## Exercise details
Locate every line in the records below that holds the word "with" and return each one.

## Given information
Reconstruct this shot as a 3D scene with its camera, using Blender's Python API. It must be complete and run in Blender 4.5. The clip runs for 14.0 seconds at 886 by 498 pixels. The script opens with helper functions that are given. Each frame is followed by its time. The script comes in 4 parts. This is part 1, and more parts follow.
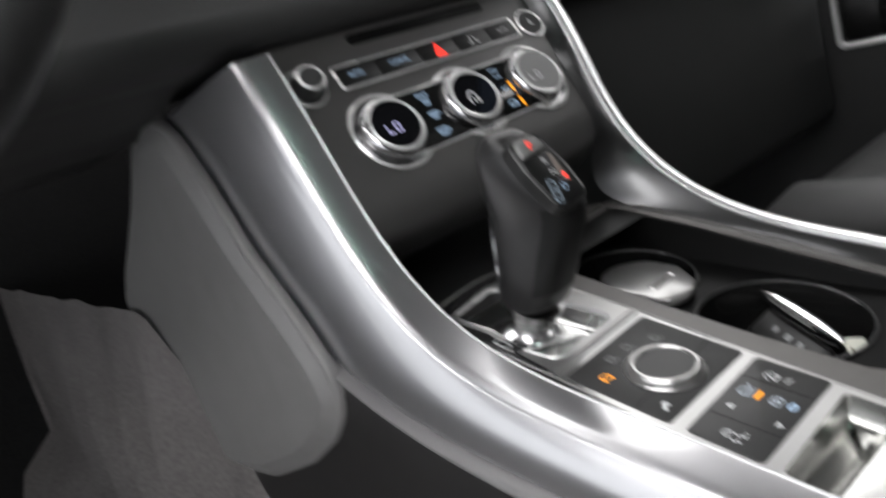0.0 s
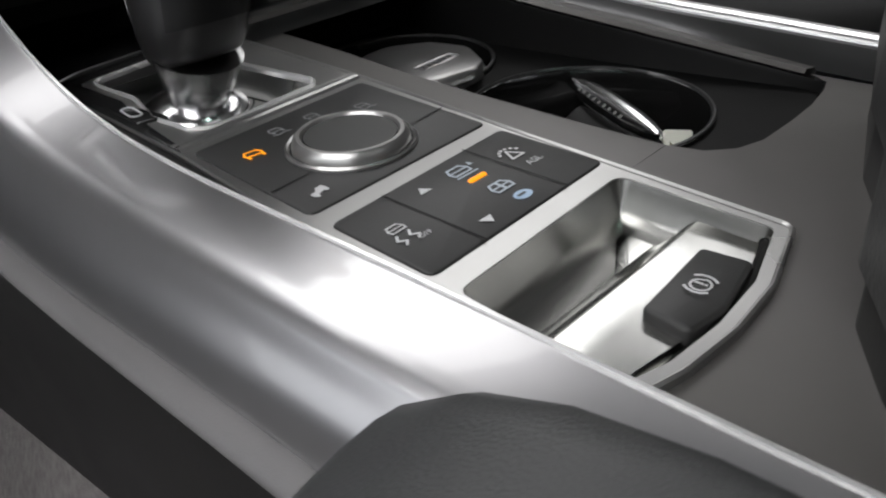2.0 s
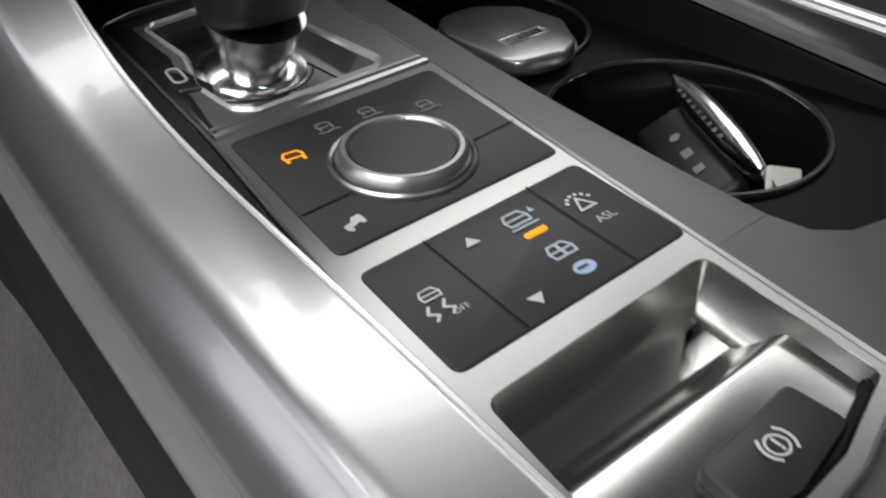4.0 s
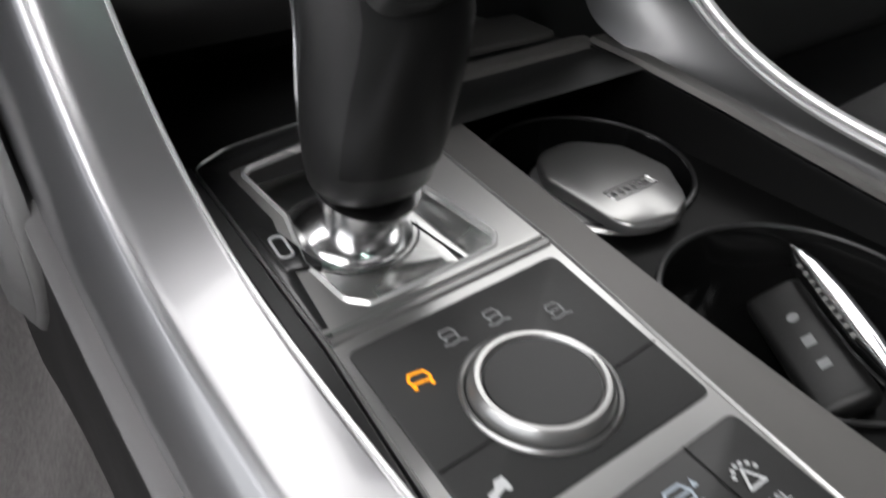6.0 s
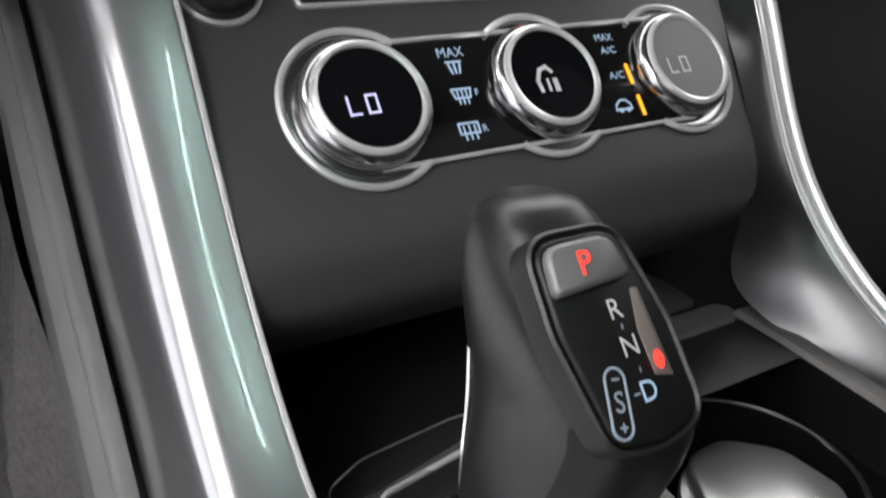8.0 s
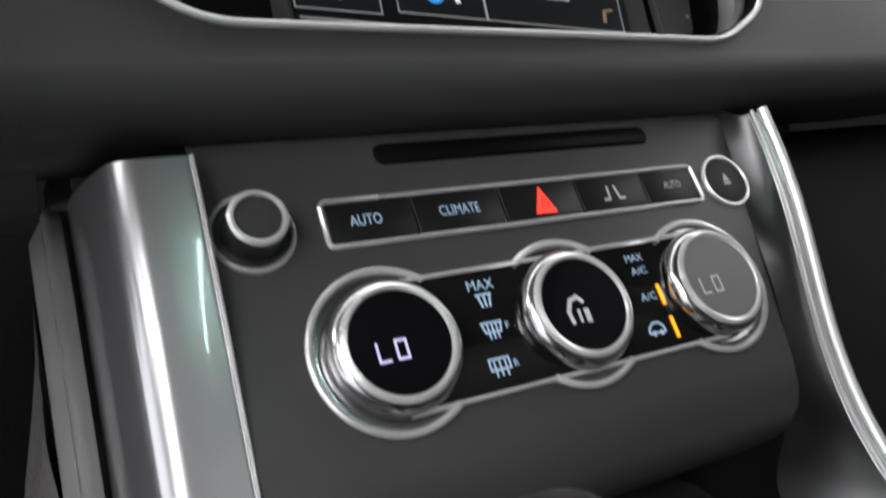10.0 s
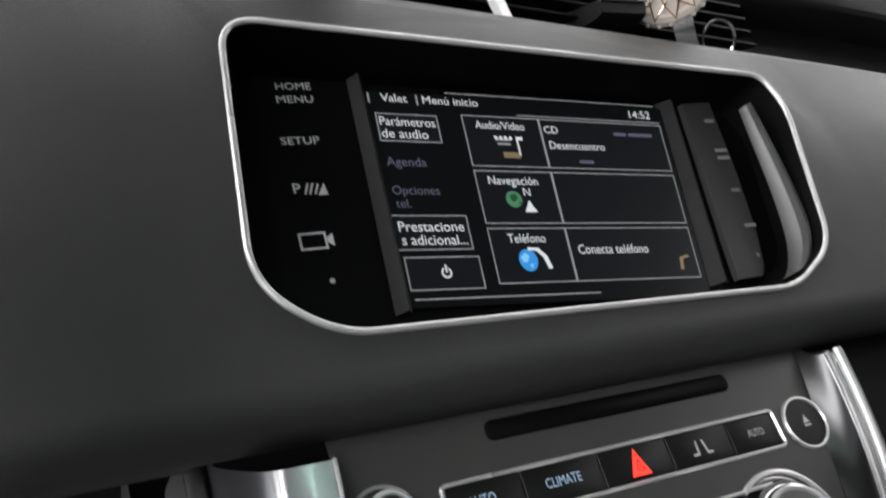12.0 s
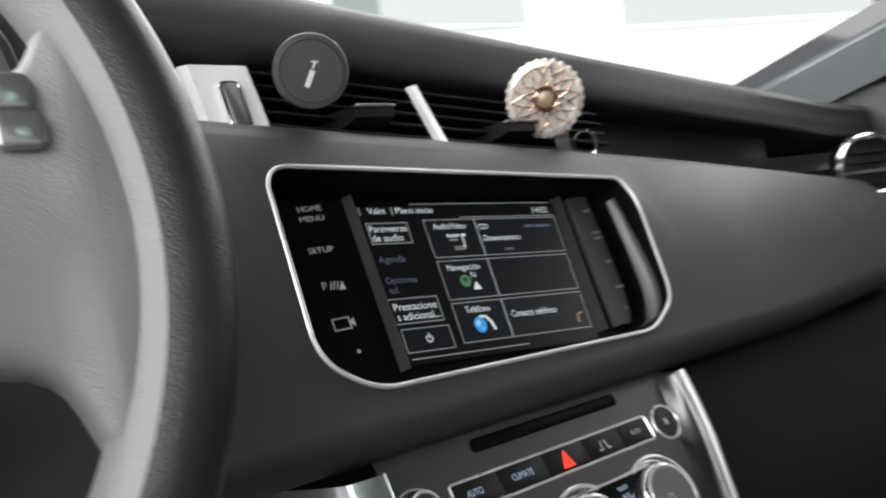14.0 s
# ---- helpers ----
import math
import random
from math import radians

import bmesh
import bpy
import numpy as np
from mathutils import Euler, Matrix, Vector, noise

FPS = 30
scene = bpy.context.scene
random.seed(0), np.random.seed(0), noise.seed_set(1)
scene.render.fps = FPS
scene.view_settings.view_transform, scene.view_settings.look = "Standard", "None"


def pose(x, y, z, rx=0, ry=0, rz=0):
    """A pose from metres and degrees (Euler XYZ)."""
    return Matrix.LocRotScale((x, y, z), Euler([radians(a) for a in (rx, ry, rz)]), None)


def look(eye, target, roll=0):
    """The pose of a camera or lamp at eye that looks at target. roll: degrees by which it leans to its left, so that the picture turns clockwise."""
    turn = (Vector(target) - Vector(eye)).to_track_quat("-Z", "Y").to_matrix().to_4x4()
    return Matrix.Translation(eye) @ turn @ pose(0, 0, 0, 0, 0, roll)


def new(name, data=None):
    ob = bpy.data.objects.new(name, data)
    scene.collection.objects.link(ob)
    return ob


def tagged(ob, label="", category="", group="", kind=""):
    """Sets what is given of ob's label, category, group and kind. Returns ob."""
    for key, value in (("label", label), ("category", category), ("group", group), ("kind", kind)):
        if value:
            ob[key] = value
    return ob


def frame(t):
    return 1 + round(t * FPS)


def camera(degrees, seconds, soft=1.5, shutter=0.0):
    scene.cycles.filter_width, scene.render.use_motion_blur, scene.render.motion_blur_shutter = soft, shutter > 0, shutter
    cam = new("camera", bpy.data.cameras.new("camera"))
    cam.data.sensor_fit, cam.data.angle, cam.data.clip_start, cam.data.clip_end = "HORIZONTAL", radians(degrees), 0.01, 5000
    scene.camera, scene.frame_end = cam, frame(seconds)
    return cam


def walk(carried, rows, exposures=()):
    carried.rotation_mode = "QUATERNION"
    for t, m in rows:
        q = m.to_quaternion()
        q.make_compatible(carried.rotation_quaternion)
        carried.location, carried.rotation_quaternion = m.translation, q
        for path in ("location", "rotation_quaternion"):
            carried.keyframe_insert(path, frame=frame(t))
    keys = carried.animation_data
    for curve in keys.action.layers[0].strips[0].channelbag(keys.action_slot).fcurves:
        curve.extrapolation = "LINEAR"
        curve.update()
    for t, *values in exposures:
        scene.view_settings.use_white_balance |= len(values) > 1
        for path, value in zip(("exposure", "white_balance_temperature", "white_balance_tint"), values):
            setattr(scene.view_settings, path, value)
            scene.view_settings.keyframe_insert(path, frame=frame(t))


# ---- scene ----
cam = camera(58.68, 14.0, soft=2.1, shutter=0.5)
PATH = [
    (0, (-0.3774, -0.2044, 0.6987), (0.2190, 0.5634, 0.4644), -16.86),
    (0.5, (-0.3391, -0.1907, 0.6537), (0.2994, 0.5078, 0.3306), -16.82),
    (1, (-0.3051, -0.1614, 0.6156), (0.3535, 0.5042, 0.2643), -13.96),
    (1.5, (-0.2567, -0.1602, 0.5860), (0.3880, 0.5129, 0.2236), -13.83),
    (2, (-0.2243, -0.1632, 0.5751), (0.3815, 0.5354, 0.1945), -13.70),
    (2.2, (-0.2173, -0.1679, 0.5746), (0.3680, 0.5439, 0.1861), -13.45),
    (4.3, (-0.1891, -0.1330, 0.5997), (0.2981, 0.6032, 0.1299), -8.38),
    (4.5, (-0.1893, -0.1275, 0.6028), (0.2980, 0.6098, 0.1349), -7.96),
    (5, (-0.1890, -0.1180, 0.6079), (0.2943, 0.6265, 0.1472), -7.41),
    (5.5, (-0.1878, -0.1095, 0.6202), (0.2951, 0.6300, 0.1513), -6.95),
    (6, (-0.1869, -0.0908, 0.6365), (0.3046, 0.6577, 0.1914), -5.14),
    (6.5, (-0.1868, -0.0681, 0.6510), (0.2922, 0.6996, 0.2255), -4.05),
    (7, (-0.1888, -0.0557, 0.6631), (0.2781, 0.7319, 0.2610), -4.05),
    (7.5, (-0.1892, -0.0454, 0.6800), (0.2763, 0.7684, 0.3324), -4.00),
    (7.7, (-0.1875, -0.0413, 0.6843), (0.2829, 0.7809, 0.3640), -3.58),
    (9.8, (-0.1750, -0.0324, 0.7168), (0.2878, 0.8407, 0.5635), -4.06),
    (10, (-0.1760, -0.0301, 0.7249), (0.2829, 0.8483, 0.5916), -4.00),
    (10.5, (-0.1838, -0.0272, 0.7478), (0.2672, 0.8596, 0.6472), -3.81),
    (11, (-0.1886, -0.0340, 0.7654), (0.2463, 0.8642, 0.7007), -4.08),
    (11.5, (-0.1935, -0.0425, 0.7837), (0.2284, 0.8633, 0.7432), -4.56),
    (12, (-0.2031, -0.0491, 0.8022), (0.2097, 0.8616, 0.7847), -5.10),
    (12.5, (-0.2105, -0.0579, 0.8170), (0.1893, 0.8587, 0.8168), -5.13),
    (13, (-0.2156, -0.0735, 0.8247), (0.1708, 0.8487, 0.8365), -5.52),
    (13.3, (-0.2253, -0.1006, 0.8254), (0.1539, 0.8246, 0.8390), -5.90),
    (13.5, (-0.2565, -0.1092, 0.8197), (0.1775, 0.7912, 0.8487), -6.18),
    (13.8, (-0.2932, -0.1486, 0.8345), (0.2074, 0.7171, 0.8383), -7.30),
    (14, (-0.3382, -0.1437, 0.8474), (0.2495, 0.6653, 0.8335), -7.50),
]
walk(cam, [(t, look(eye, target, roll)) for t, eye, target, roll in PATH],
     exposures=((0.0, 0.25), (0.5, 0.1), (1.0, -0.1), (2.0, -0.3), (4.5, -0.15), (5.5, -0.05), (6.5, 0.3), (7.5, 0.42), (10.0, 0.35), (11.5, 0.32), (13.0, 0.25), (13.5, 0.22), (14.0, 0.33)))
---
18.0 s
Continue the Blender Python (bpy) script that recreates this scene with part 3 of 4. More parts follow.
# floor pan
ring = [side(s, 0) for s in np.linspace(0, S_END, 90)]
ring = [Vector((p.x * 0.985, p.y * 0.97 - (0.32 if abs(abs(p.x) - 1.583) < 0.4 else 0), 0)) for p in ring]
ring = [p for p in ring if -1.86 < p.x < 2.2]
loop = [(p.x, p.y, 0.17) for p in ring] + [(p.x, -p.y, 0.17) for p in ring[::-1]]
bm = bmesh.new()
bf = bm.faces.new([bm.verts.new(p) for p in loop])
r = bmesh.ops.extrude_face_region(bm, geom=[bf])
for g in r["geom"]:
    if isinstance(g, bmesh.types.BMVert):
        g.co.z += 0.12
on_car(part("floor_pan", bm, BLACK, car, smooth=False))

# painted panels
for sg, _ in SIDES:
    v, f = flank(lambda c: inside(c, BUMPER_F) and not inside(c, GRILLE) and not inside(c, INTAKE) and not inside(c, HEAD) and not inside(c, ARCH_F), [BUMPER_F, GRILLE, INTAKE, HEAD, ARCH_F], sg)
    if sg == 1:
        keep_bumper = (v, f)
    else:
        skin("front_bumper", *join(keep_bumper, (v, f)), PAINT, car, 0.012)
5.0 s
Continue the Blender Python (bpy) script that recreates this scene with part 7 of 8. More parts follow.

## Task result
Reconstruct this shot as a 3D scene with its camera, using Blender's Python API. It must be complete and run in Blender 4.5. The clip runs for 14.0 seconds at 886 by 498 pixels. The script opens with helper functions that are given. Each frame is followed by its time. The script comes in 4 parts. This is part 1, and more parts follow.
Continue the Blender Python (bpy) script that recreates this scene with part 3 of 4. More parts follow.
Continue the Blender Python (bpy) script that recreates this scene with part 7 of 8. More parts follow.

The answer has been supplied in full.